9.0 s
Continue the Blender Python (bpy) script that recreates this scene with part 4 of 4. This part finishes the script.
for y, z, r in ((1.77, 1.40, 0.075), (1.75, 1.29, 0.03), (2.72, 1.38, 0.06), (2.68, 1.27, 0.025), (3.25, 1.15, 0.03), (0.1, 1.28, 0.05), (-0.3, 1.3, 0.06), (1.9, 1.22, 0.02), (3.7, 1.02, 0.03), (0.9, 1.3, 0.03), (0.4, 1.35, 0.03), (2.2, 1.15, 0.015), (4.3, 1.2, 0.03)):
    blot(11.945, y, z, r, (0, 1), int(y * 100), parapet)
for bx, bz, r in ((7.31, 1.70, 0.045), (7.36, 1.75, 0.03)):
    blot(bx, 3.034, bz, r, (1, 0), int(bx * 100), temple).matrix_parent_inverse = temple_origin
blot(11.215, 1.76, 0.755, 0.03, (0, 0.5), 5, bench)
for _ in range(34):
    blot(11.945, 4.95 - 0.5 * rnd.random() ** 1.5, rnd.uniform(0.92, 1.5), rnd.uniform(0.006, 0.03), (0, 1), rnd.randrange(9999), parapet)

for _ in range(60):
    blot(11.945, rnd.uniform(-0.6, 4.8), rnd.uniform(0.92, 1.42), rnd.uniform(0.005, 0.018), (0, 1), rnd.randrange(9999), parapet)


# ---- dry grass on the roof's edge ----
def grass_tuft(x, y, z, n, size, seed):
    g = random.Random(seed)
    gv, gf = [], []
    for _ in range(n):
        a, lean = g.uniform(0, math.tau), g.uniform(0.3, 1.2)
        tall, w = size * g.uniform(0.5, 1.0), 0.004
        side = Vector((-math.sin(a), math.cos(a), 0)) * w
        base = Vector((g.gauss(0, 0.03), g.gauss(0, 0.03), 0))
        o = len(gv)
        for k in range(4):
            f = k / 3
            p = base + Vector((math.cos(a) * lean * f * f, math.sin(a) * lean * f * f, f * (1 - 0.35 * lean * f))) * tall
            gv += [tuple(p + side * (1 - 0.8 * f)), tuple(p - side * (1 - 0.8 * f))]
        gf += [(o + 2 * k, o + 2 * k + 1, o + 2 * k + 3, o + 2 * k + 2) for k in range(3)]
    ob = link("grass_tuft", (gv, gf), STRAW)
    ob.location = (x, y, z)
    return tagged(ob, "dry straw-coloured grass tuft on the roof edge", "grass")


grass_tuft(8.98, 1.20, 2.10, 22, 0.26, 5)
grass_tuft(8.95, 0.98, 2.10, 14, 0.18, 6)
= = = = = = =
**What needs to be done**
Hand back the material above in full, exactly as written.

**Output**
9.0 s
Continue the Blender Python (bpy) script that recreates this scene with part 4 of 4. This part finishes the script.
for y, z, r in ((1.77, 1.40, 0.075), (1.75, 1.29, 0.03), (2.72, 1.38, 0.06), (2.68, 1.27, 0.025), (3.25, 1.15, 0.03), (0.1, 1.28, 0.05), (-0.3, 1.3, 0.06), (1.9, 1.22, 0.02), (3.7, 1.02, 0.03), (0.9, 1.3, 0.03), (0.4, 1.35, 0.03), (2.2, 1.15, 0.015), (4.3, 1.2, 0.03)):
    blot(11.945, y, z, r, (0, 1), int(y * 100), parapet)
for bx, bz, r in ((7.31, 1.70, 0.045), (7.36, 1.75, 0.03)):
    blot(bx, 3.034, bz, r, (1, 0), int(bx * 100), temple).matrix_parent_inverse = temple_origin
blot(11.215, 1.76, 0.755, 0.03, (0, 0.5), 5, bench)
for _ in range(34):
    blot(11.945, 4.95 - 0.5 * rnd.random() ** 1.5, rnd.uniform(0.92, 1.5), rnd.uniform(0.006, 0.03), (0, 1), rnd.randrange(9999), parapet)

for _ in range(60):
    blot(11.945, rnd.uniform(-0.6, 4.8), rnd.uniform(0.92, 1.42), rnd.uniform(0.005, 0.018), (0, 1), rnd.randrange(9999), parapet)


# ---- dry grass on the roof's edge ----
def grass_tuft(x, y, z, n, size, seed):
    g = random.Random(seed)
    gv, gf = [], []
    for _ in range(n):
        a, lean = g.uniform(0, math.tau), g.uniform(0.3, 1.2)
        tall, w = size * g.uniform(0.5, 1.0), 0.004
        side = Vector((-math.sin(a), math.cos(a), 0)) * w
        base = Vector((g.gauss(0, 0.03), g.gauss(0, 0.03), 0))
        o = len(gv)
        for k in range(4):
            f = k / 3
            p = base + Vector((math.cos(a) * lean * f * f, math.sin(a) * lean * f * f, f * (1 - 0.35 * lean * f))) * tall
            gv += [tuple(p + side * (1 - 0.8 * f)), tuple(p - side * (1 - 0.8 * f))]
        gf += [(o + 2 * k, o + 2 * k + 1, o + 2 * k + 3, o + 2 * k + 2) for k in range(3)]
    ob = link("grass_tuft", (gv, gf), STRAW)
    ob.location = (x, y, z)
    return tagged(ob, "dry straw-coloured grass tuft on the roof edge", "grass")


grass_tuft(8.98, 1.20, 2.10, 22, 0.26, 5)
grass_tuft(8.95, 0.98, 2.10, 14, 0.18, 6)